アメリカのBlue River Technologyは、NVIDIAのエッジプラットフォームを活用したり、アメリカのSlantRangeはマイクロソフトのAzure IoT Edgeというエッジプラットフォームを活用し農業分野で貢献している。
地上のどのようなシーンでエッジコンピューティングが活用されているか、ご理解いただけたと思うが、では、宇宙でもなぜエッジコンピュータが必要なのであろうか。次で見ていこう。
Spiral Blueのエッジコンピュータとは?
Spiral Blueとはオーストラリアの宇宙スタートアップベンチャーで、Space Edge Zero(SEZ)というエッジコンピュータを開発している。SEZのコアは、NVIDIA Jetson Nanoを活用しているようだ。
これらの開発のために、オーストラリア宇宙庁やニューサウスウェルズ州から助成金を獲得するなどし、2020年1月28日、SEZのコンポーネントテストを完了している。
Spiral Blueは、近年、Space Edge-1(SE-1)というエッジコンピュータを開発。コアは、NVIDIA Jetson Nano よりも処理能力やストレージが優れたNVIDIA Jetson Xavier NXを活用しているという。
では、実際にSEZはどのような衛星に搭載されるのかというと、ポーランドの宇宙ベンチャーSatRevolutionのSWIFTというCubesatに搭載予定だ。
SpaceXのFalcon9によって2020年12月の打ち上げを予定していたが、2021年6月以降にVrigin Orbitによって打ち上げられることになっているようだ。
SWIFTは、6メートル分解能のマルチスペクトル画像光学センサを搭載していて、撮像後にエッジコンピュータであるSEZが画像データをリアルタイムで取り込み、処理を行う。 また、AIによってこれらの画像でさまざまなアルゴリズムをテストする予定だという。
そしてSE-1。
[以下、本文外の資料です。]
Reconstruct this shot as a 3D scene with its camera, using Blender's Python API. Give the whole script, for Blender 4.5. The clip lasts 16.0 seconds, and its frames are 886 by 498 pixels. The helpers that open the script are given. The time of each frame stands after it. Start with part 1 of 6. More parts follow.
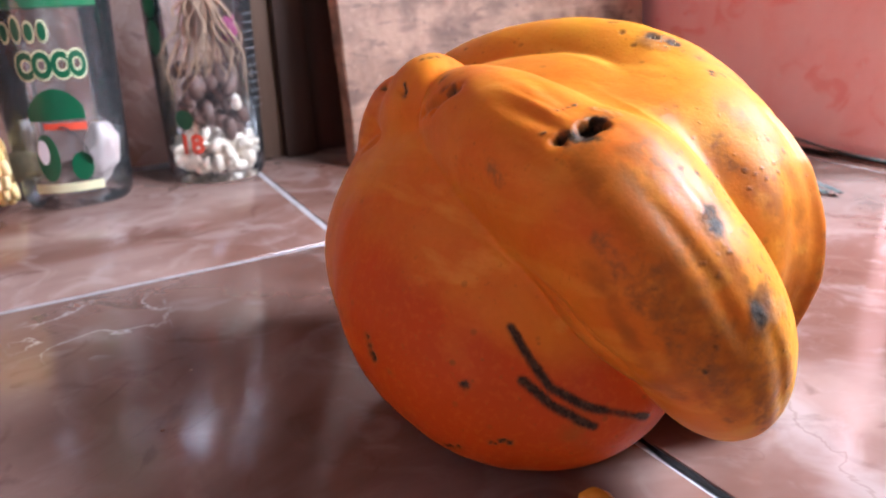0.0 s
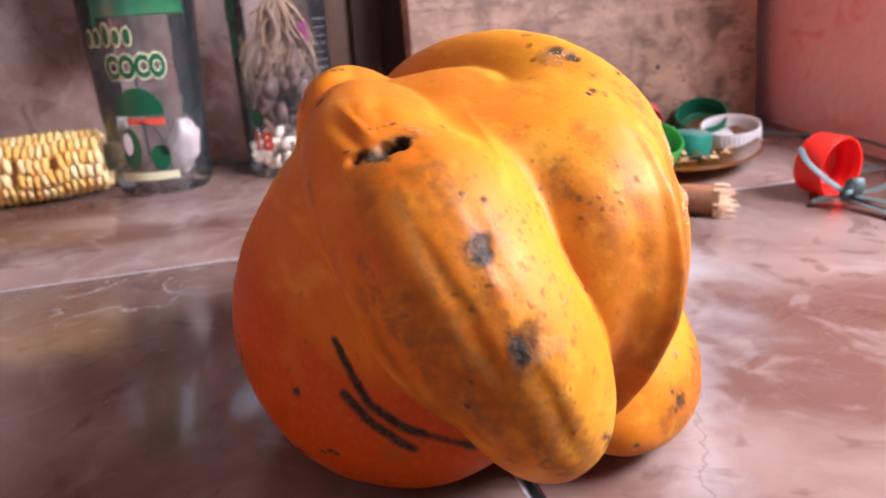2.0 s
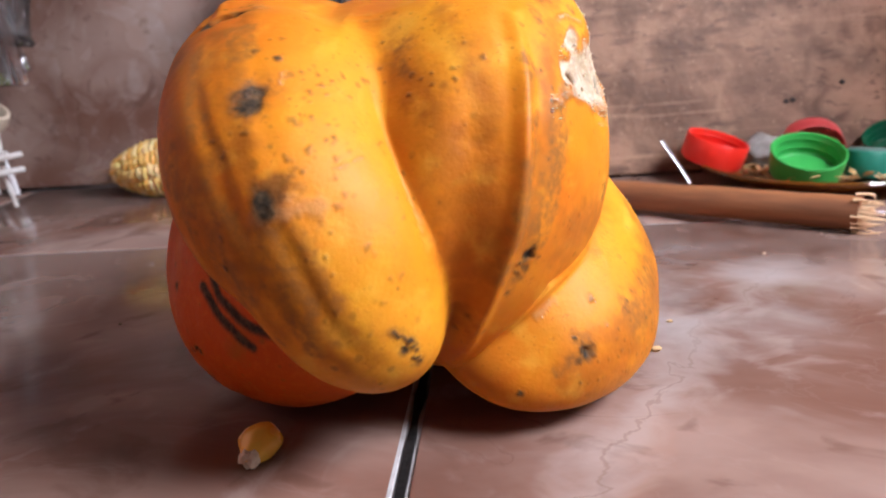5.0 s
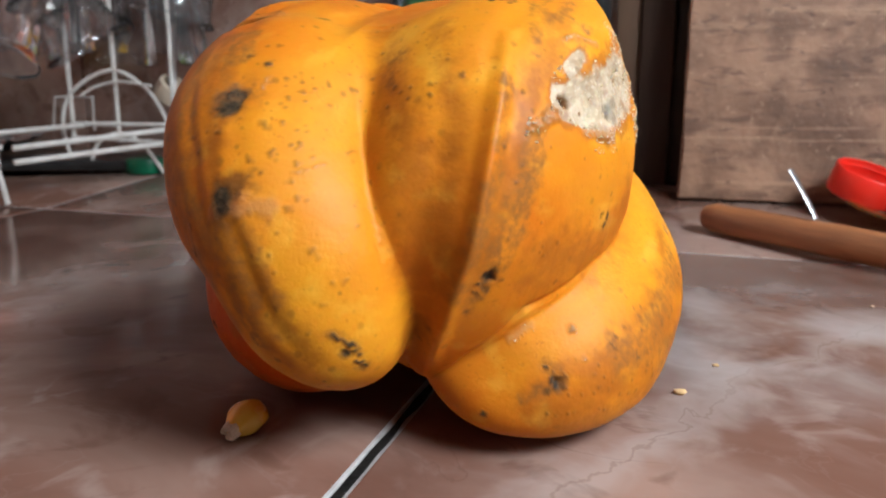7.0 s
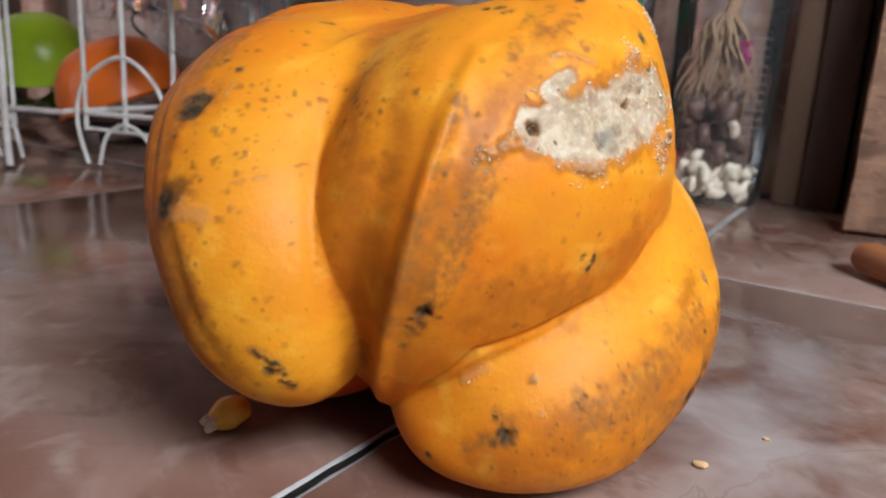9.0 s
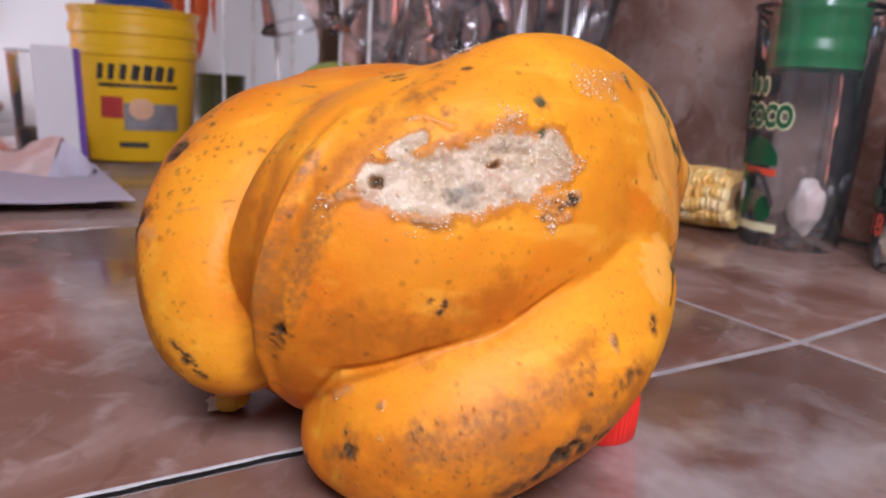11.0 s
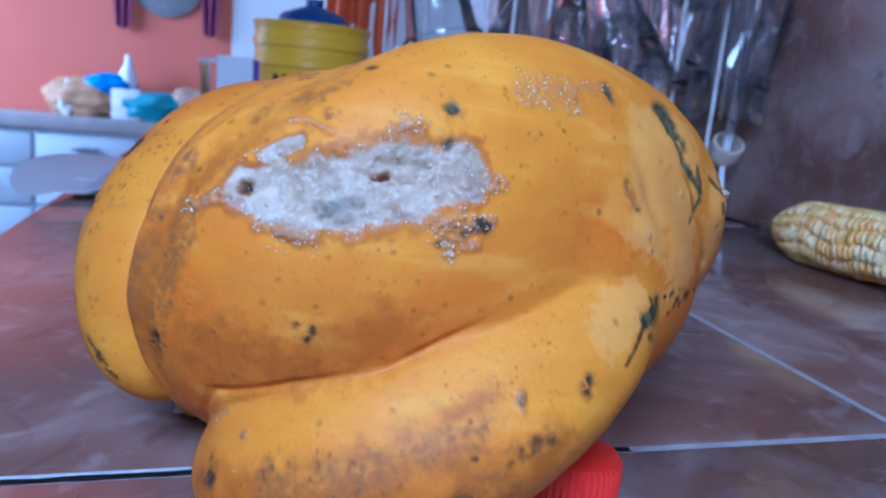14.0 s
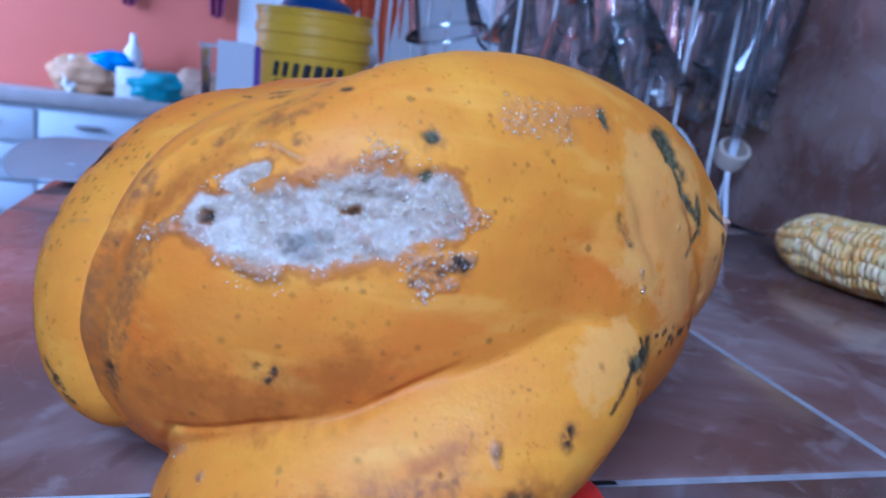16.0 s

2021年5月18日に、Spiral Blueがプレスリリースしたのが、SatellogicのHosted Payload Programを活用したSE-1の軌道上試験の実施で、2022年3月に打ち上げを予定しているという。
この衛星は、ハイパースペクトルセンサやセンサは不明だが、分解能1メートルの画像を提供できるという。
では、宇宙でなぜエッジコンピュータは必要なのであろうか。
従来から衛星画像市場では、撮像した衛星画像の生データは、衛星に搭載されたデータ蓄積装置により保存され、然るべきタイミングでデータが衛星から地上へとダウンリンクされていた。
そして、ダウンリンクされた生データを、地上でラジオメトリック補正、幾何補正、オルソ補正処理などの処理を実施してカスタマーに提供している。
では、SEZやSE-1のエッジコンピュータを衛星に搭載するとどのようなことが可能になるのだろうか。
SEZやSE-1が軌道上オンボードで、どこまで何の処理を実施するのか、できるのかは不明だが、たとえば、エッジコンピュータにより大量の全ての生データをダウンリンクするのではなく、カスタマーが所望する部分だけの衛星画像を提供することができるようになるのだ。
つまり、衛星画像におけるサプライチェーンにおいて、変化が起こり、衛星画像の処理や提供などのプロセスに、柔軟性、リードタイムやコスト削減などのメリットが生まれることは間違いないだろう。
いかがだっただろうか。筆者のようなOld Space出身者は、従来から存在するサプライチェーンが当然と思い込み、新しい発想を生みだし難いが、Spiral Blueのような従来のサプライチェーンに疑問を呈し、技術開発とともに課題解決をしていく素晴らしい取り組みにとても魅力を感じる。